Garbage Collection of ZooKeeper Nodes
As mentioned below, mapping from hostname to broker id will be persisted in ZooKeeper. In an environment where hostnames change frequently, this could create a lot of garbage in the ZooKeeper. Periodically, either a third-party tool or the controller broker will scan the ZooKeeper to remove garbage nodes. A garbage node can be identified in the following logic: for each node /brokers/ids/N, read the hostname h. If there is a node /brokers/hosts/g whose value is N, and g != h, then this is a garbage node.
Compatibility, Deprecation, and Migration Plan
The logic proposed in this KIP tries to work properly for most common cases, however, there are cases where it can’t handle properly:
Steps in b) not adopted:
In environment where hostname changes;
Steps in b) adopted:
In environment where hostname changes, and more than one broker involve in starting process;
Newly joined server steals broker id of another restarting broker;
When multiple brokers run on the same host.

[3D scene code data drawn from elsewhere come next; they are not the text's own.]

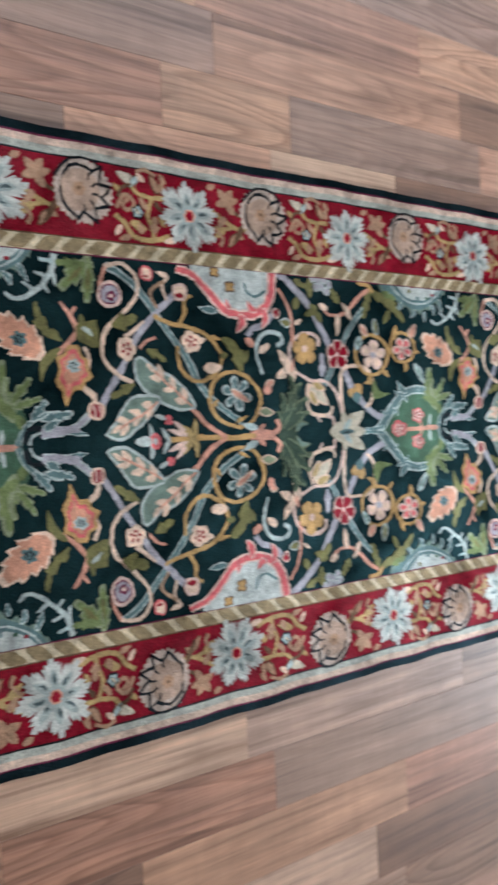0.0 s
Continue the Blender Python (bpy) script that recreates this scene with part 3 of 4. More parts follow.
    bloom('dot', 'moss', (10.5, 21.7), 0.30, 4, depth=0.35)
    bloom('dot', 'slate', (12.3, 21.4), 0.37, 4, depth=0.35)
    bloom('dot', 'olive', (14, 22.6), 0.37, 4, depth=0.35)
    leaf('leaf', 'slate', (8.1, 21.7), (7.3, 19.5), 0.73, edge='pale')
    leaf('leaf', 'slate', (9.8, 20.6), (9.2, 18.9), 0.7, edge='pale', bend=0.15)
    leaf('leaf', 'slate', (13.2, 19.7), (13.9, 18.2), 0.7, edge='pale', bend=0.15)
    leaf('leaf', 'slate', (15.6, 20.6), (17.0, 19.2), 0.75, edge='pale', bend=0.15)
    leaf('leaf', 'slate', (17.8, 21.9), (19.4, 20.8), 0.75, edge='pale', bend=0.15)
    vine('scroll', 'pale', [(7.2, 23.8), (8.6, 22.1), (10.6, 20.9), (12.6, 20.5), (14.8, 21.0), (16.8, 22.4), (17.8, 23.9)], 0.26)
    leaf('leaf', 'slate', (11.1, 19.4), (11.1, 17.7), 0.61, edge='pale')
    ring('vine', 'gold', (15.7, 13.3), 2.44, 0.43)
    petals('flower', 'rose', (15.7, 13.1), 1.89, edge='blush')
    leaf('leaf', 'ice', (13.4, 10.6), (11.7, 7.5), 1.22, edge='pale', vein='moss')
    leaf('leaf', 'salmon', (14.3, 15), (13.1, 17.3), 1.22, edge='peach')
    leaf('leaf', 'gold', (13.3, 12.7), (12.4, 12.6), 0.73)
    leaf('leaf', 'gold', (15.1, 10.9), (15.2, 9.2), 0.73)
    leaf('leaf', 'gold', (17.5, 14.5), (16.7, 16.9), 0.85)
    ring('vine', 'gold', (21.7, 11.9), 3.11, 0.49)
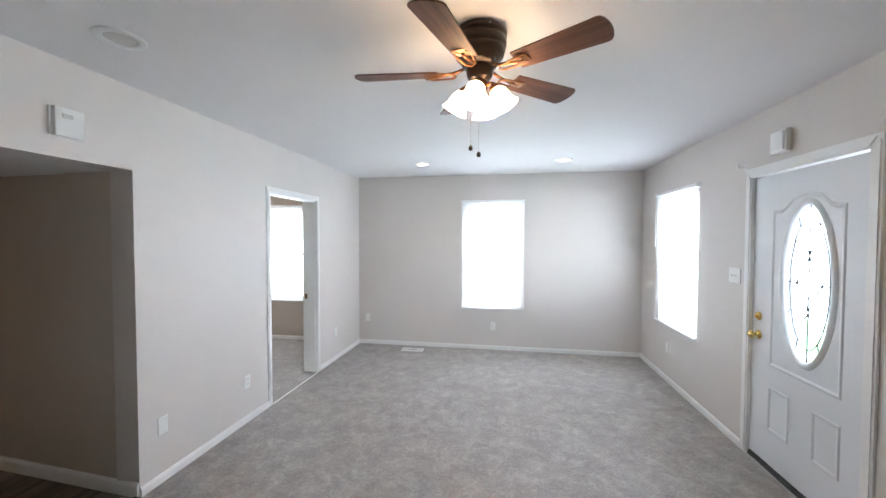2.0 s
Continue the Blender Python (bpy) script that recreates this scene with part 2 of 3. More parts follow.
def part(name, bm, material, parent, label="", smooth=False):
    return mesh_object(name, bm, material, parent, label, smooth)


def thing(name, m, label, category, group="", kind=""):
    e = new(name)
    e.empty_display_size = 0.1
    e.matrix_basis = m
    return tagged(e, label, category, group, kind)


def box(x0, x1, y0, y1, z0, z1, bm=None, bevel=0.0, m=None):
    own = bmesh.new()
    vs = [own.verts.new((x, y, z)) for x in (x0, x1) for y in (y0, y1) for z in (z0, z1)]
    for f in ((0, 1, 3, 2), (4, 6, 7, 5), (0, 4, 5, 1), (2, 3, 7, 6), (0, 2, 6, 4), (1, 5, 7, 3)):
        own.faces.new([vs[i] for i in f])
    if bevel:
        bmesh.ops.bevel(own, geom=own.edges[:], offset=bevel, segments=2, affect="EDGES", profile=0.6)
    return merge(own, bm, m)


def merge(own, bm=None, m=None):
    if m is not None:
        bmesh.ops.transform(own, matrix=m, verts=own.verts)
    if bm is None:
        return own
    me = bpy.data.meshes.new("tmp")
    own.to_mesh(me)
    own.free()
    bm.from_mesh(me)
    bpy.data.meshes.remove(me)
    return bm


def lathe(profile, seg=32, bm=None, m=None):
    """A turned shape from (radius, height) pairs."""
    own = bmesh.new()
    rings = []
    for r, z in profile:
        if r < 1e-6:
            rings.append([own.verts.new((0, 0, z))])
        else:
            rings.append([own.verts.new((r * math.cos(2 * math.pi * k / seg), r * math.sin(2 * math.pi * k / seg), z)) for k in range(seg)])
    for a, b in zip(rings, rings[1:]):
        for k in range(seg):
            j = (k + 1) % seg
            if len(a) == 1 and len(b) > 1:
                own.faces.new((a[0], b[j], b[k]))
            elif len(b) == 1 and len(a) > 1:
                own.faces.new((a[k], a[j], b[0]))
            elif len(a) > 1:
                own.faces.new((a[k], a[j], b[j], b[k]))
    return merge(own, bm, m)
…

Other than these corner cases, there shouldn’t be a compatibility issue here. Existing server should able to upgrade to newer version without explicit action; brokers with mixed versions should be able to work together.
The following alternatives are not rejected; they also make sense, but with different trade-offs. This KIP is open to that and could adopt them if the community feel strongly about them.
Have a Boolean Server Configuration to Guard the Change
With this option, the users are given more flexibility to fine tune the startup of the process so that it works best for their own environment. However, by adding yet another configuration about the broker id, it makes the logic more complicated thus more difficult to analyze and reason. Considering the changes in the KIP are executed infrequently, such addition to the complexity doesn’t worth the effort.
Read ZooKeeper Before Falling Back to meta.properties
From a different perspective, the ZooKeeper is more reliable than local disk file, thus arguably should be the source of truth. The open question is what key should be used when persisting the broker ids. Logically, if the broker has a reliable source for the key, it can also use the reliable source to store the broker id.
Hostname, as proposed in this KIP, was used as the key, but with the assumption that it is only reliable in certain environments. A counterexample is Amazon EC2, where the default hostname is generated from IP address, while IP address changes across reboots. Another one is when people running multiple test brokers on one host.
If we take this approach eventually, one can add a server configuration flag about what key to use. A user can specify the hostname, or MAC address, etc. as the key, which gives them sufficient flexibility to tailor the startup procedure for their own environment.
Another Way of Looking for Missing Broker Id
The approach proposed in this KIP is expensive and is linear to the number of topics, which probably works for thousands of topic but is difficult to scale even further.
Another approach would be letting controller broker to watch the children of ZooKeeper path /brokers/ids. Whenever one id is gone, it creates a node at another ZooKeeper path, e.g. /brokers/missing_ids/<id>. This scales better, but adds more logic to the controller.